Rows:

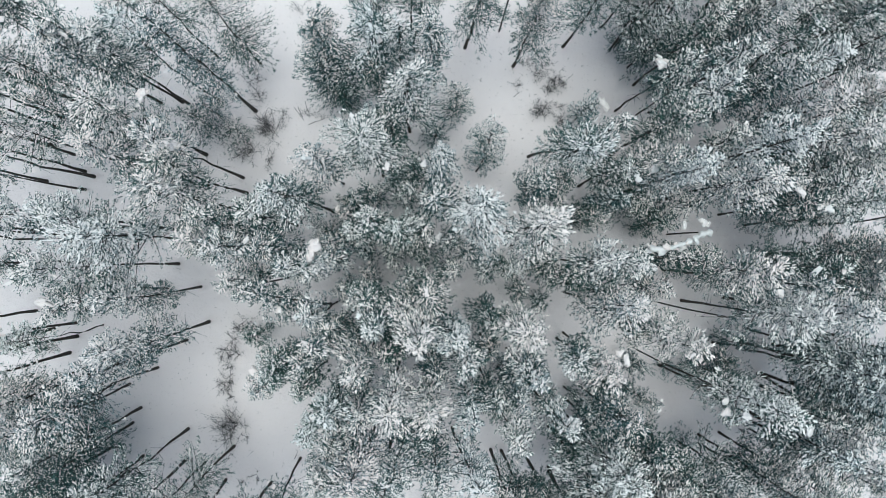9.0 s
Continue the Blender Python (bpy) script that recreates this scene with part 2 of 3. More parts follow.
        bt = np.concatenate([bt, dt + len(bv)])
        bv = np.concatenate([bv, dv])
    limbs = part("branchwork", mesh_of("branchwork", bv, bt, TWIG), tree)
    # shoots fanning out along the limbs, each limb a flat spray
    count = np.maximum(3, (reach * SHOOTS * dense * (0.8 + 0.5 * u) + rng.uniform(0, 1, m)).astype(int))
    idx = np.repeat(np.arange(m), count)
    k = len(idx)
    along = 1.04 - rng.uniform(0, 1, k) ** 1.15 * 0.85
    lo = np.clip((along * 4).astype(int), 0, 3)
    w = (along * 4 - lo)[:, None]
    row = np.arange(k)
    p = limb[idx][row, lo] * (1 - w) + limb[idx][row, lo + 1] * w
    aside = rng.uniform(-1, 1, k)
    wide = aside * 0.42 * np.minimum(reach[idx], 1.7) * (0.25 + 0.75 * along) * (1.25 - 0.5 * along)
    p[:, :2] += np.stack([-out[idx, 1], out[idx, 0]], 1) * wide[:, None]
    p[:, 2] += rng.normal(0, 0.09, k) - 0.10 * np.abs(aside) * reach[idx]
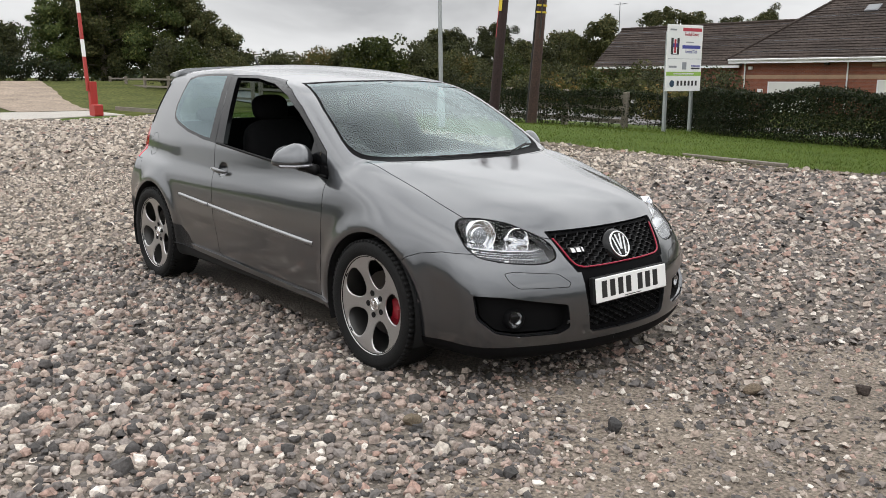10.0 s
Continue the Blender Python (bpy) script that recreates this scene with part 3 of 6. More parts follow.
tree("young_tree", (3.42, 13.0, 0), 5.6, .27, 1.45, 1650, .064, TREE_LEAF, "young green tree with an open leafy crown on the verge", 70, .062, 3, (.75, 0))
tree("young_tree", (8.0, 12.9, 0), 5.2, .27, 1.35, 1650, .064, TREE_LEAF, "young green tree with an open leafy crown on the verge", 60, .060, 5, (.75, 0))
bush("tree_stake_scrub", (7.2, 25.5, land(7.2, 25.5)), (2.3, 1.8, 2.3), 520, .10, WOOD_LEAF, "broad dark green shrub behind the banners", n=40)
tree("broadleaf_tree", (7.4, 27.5, -.4), 5.4, .12, 2.1, 600, .12, WOOD_LEAF, "dense dark green tree behind the fence banners", 46, .12, 9)
tree("broadleaf_tree", (18.6, 31, -.4), 5.6, .30, 2.8, 330, .16, WOOD_LEAF, "dense dark green tree beside a purple container", 60, .16, 11)
tree("broadleaf_tree", (15.4, 30, -.4), 5.4, .34, 2.2, 420, .13, TREE_LEAF, "mid-green tree beside the lane", 44, .12, 12)
tree("broadleaf_tree", (21.5, 28, -.4), 5.8, .12, 2.6, 380, .14, TREE_LEAF, "spreading green tree beside the lane", 44, .12, 13)
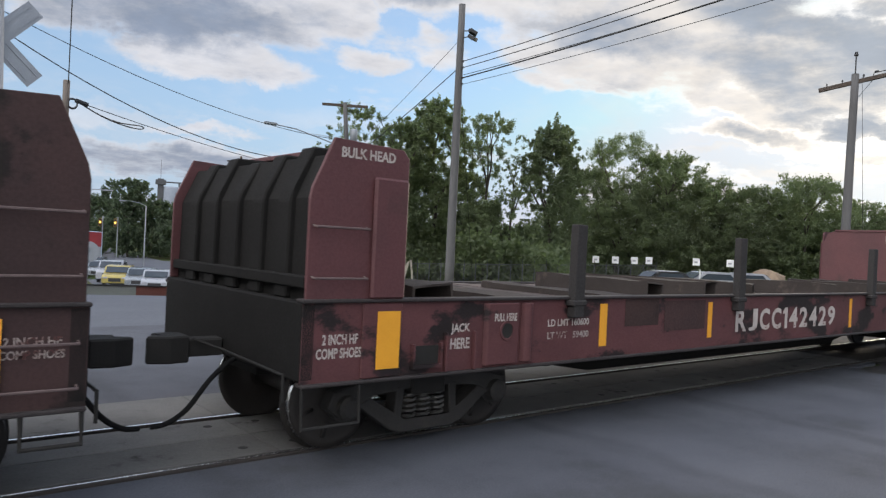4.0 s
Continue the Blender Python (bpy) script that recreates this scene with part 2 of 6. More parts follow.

Stated exercise: Pictures in the records above should not be copied. Repeat everything else exactly.

In response:
9.0 s
Continue the Blender Python (bpy) script that recreates this scene with part 2 of 3. More parts follow.
        bt = np.concatenate([bt, dt + len(bv)])
        bv = np.concatenate([bv, dv])
    limbs = part("branchwork", mesh_of("branchwork", bv, bt, TWIG), tree)
    # shoots fanning out along the limbs, each limb a flat spray
    count = np.maximum(3, (reach * SHOOTS * dense * (0.8 + 0.5 * u) + rng.uniform(0, 1, m)).astype(int))
    idx = np.repeat(np.arange(m), count)
    k = len(idx)
    along = 1.04 - rng.uniform(0, 1, k) ** 1.15 * 0.85
    lo = np.clip((along * 4).astype(int), 0, 3)
    w = (along * 4 - lo)[:, None]
    row = np.arange(k)
    p = limb[idx][row, lo] * (1 - w) + limb[idx][row, lo + 1] * w
    aside = rng.uniform(-1, 1, k)
    wide = aside * 0.42 * np.minimum(reach[idx], 1.7) * (0.25 + 0.75 * along) * (1.25 - 0.5 * along)
    p[:, :2] += np.stack([-out[idx, 1], out[idx, 0]], 1) * wide[:, None]
    p[:, 2] += rng.normal(0, 0.09, k) - 0.10 * np.abs(aside) * reach[idx]
10.0 s
Continue the Blender Python (bpy) script that recreates this scene with part 3 of 6. More parts follow.
tree("young_tree", (3.42, 13.0, 0), 5.6, .27, 1.45, 1650, .064, TREE_LEAF, "young green tree with an open leafy crown on the verge", 70, .062, 3, (.75, 0))
tree("young_tree", (8.0, 12.9, 0), 5.2, .27, 1.35, 1650, .064, TREE_LEAF, "young green tree with an open leafy crown on the verge", 60, .060, 5, (.75, 0))
bush("tree_stake_scrub", (7.2, 25.5, land(7.2, 25.5)), (2.3, 1.8, 2.3), 520, .10, WOOD_LEAF, "broad dark green shrub behind the banners", n=40)
tree("broadleaf_tree", (7.4, 27.5, -.4), 5.4, .12, 2.1, 600, .12, WOOD_LEAF, "dense dark green tree behind the fence banners", 46, .12, 9)
tree("broadleaf_tree", (18.6, 31, -.4), 5.6, .30, 2.8, 330, .16, WOOD_LEAF, "dense dark green tree beside a purple container", 60, .16, 11)
tree("broadleaf_tree", (15.4, 30, -.4), 5.4, .34, 2.2, 420, .13, TREE_LEAF, "mid-green tree beside the lane", 44, .12, 12)
tree("broadleaf_tree", (21.5, 28, -.4), 5.8, .12, 2.6, 380, .14, TREE_LEAF, "spreading green tree beside the lane", 44, .12, 13)
4.0 s
Continue the Blender Python (bpy) script that recreates this scene with part 2 of 6. More parts follow.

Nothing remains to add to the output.